## EXERCISE INSTRUCTIONS
Look through the data below and return each line where "recreates" appears.

## Rows from a dataset of clips and code
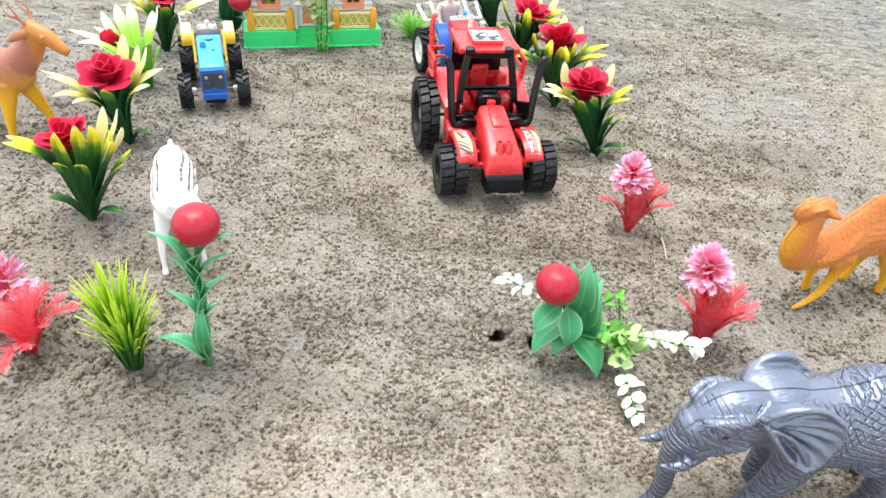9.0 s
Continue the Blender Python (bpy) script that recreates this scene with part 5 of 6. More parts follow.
# pale leafy sprig in front of the house door
fe = thing("leafy_sprig", pose(-0.1050, 0.3060, 0), "pale green artificial sprig with white leaves before the house", "artificial plant")
leafy_vine(fe, [(0, 0, 0), (1, 2, 26), (2, 4, 52), (0, 6, 74), (-8, 6, 84)], 13, 7.2, 0.36, 0.60, 31, None, 0.8)
leafy_vine(fe, [(5, 0, 0), (7, 2, 24), (6, 5, 46), (8, 6, 62)], 9, 6.5, 0.42, 0.75, 32, None, 0.8)
leafy_vine(fe, [(-2, 0, 0), (-3, 1, 22), (-1, 3, 40)], 6, 5.6, 0.40, 0.60, 35, None, 0.7)
leafy_vine(fe, [(0, 5, 44), (-10, 4, 54), (-20, 3, 60), (-32, 2, 62)], 10, 12.0, 0.62, 1.0, 33)
leafy_vine(fe, [(0, 5, 34), (-8, 2, 42), (-16, 0, 46)], 6, 10.5, 0.55, 1.0, 34)
leafy_vine(fe, [(2, 4, 48), (6, 2, 56), (12, 2, 60)], 4, 9.5, 0.6, 0.95, 36)


def tuft(base, label, count, H, spread_mm, mat, seed, width, name="grass_tuft"):
    t = thing(name, pose(base[0], base[1], 0), label, "artificial grass")
    rnd2 = random.Random(seed)
    for k in range(count):
        az = rnd2.uniform(0, 2 * math.pi)
        out = spread_mm * rnd2.random() ** 0.6
        h = H * rnd2.uniform(0.6, 1.05) * (1 - 0.25 * out / spread_mm)
        c, s = math.cos(az), math.sin(az)
        b0 = 4.0 * rnd2.random()
        bm = strap([(b0 * c, b0 * s, 0), (b0 * c + out * 0.25 * c, b0 * s + out * 0.25 * s, h * 0.45), (b0 * c + out * 0.6 * c, b0 * s + out * 0.6 * s, h * 0.8), (b0 * c + out * c, b0 * s + out * s, h)], [width, width, width * 0.7, 0.2], 0.35, 6, 0.3)
        part("blade", bm, mat, t)
    return t


tuft((-0.1330, -0.1150), "lime green plastic grass tuft pressed into loose soil", 130, 74, 20, M_GRASS, 51, 2.2)
tuft((-0.0180, 0.3600), "airy light green plastic grass tuft near the house", 150, 30, 25, M_PUFF, 52, 0.9)

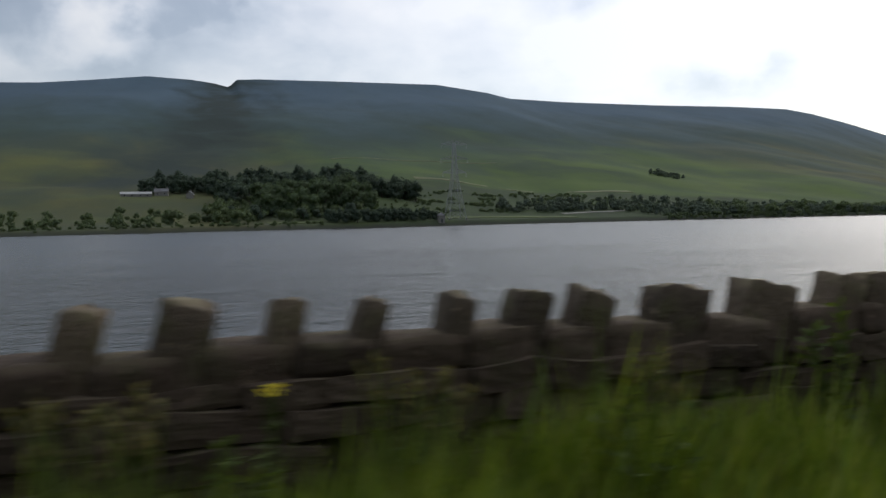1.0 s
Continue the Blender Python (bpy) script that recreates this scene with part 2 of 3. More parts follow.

## RESPONSE TO THE TASK
Continue the Blender Python (bpy) script that recreates this scene with part 5 of 6. More parts follow.
Continue the Blender Python (bpy) script that recreates this scene with part 2 of 3. More parts follow.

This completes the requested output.